Saturday, August 27, 2011
Wormrot – Dirge (Earache, 2011)
There will always be a place in my heart for Abuse, an album that revived my passion for grind and remained in constant rotation for two years. But as much as Abuse warms the cockles, Dirge has earned its keep. Insinuating itself into the interstices of my daily routine, Dirge has become the de facto soundtrack to 18 minute slices of my life. The album's treblier production and incisive riffs have the uncanny ability to cut through the din of commuter train drone, Manhattan street cacophony, subway roar and rumbling road noise. Dirge pushes punkier arrangements, chuggier chunks of distortion and some straight-up fistfuls of metal, dispensing a shocking jolt of adrenaline. Every time I crank this thing up, I feel as if I'm pissing on the proverbial electrified fence.

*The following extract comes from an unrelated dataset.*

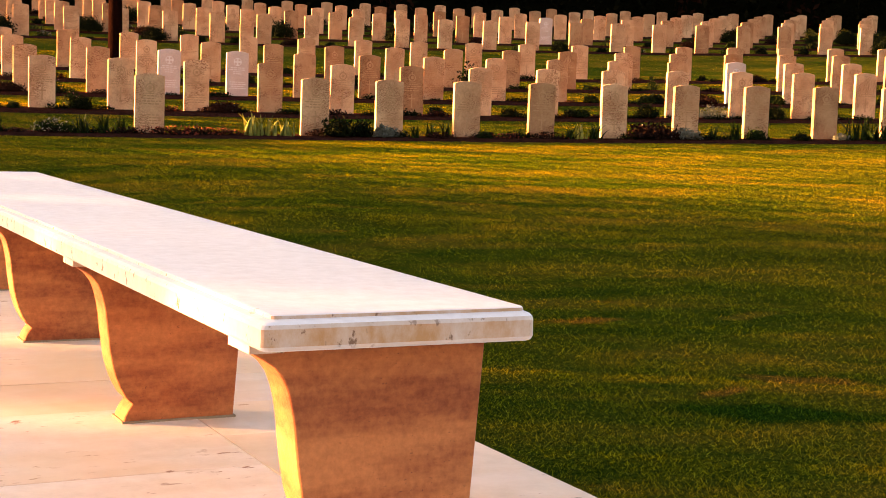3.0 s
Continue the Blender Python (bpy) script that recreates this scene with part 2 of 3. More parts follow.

Rasyid seems to draw from a fathomless pool of essential grind riffage. His guitar work on Dirge remains intensely satisfying in delivery and diversity. I was slightly disappointed in the guitar tone on the album at first, but with time, I've grown to adore the bark of its mid-range distortion. These riffs intertwine synergistically with Fitri's absurd drumming to induce a feeling of falling continually down stairs, head first. Dirge is a maniacal rhythmic feast. Fitri's drumming remains primal, animalistic and inspired; he is the Keith Moon of grind in my mind.
Arif is a man of many voices, from porcine indigestion to wretchedly withered screams. He spews brilliant grind aphorisms throughout the album, constantly shifting tone in a dissociative downpour. Dirge's allure is magnified by its 'fuck off and die with a smile' attitude and brilliant lyrics. I can't count the number of times I've involuntarily screamed, “All go no emo!” while walking down the street; it's become a motivational mantra.
Abuse's magnificence was miraculous, its impact personal. Dirge's intensity is addictive, its effect a physical, utilitarian rage. Both are essential.
Earache is still offering Dirge as a completely free download here. Being a lover of plastic discs, I pre-ordered the CD before it came out.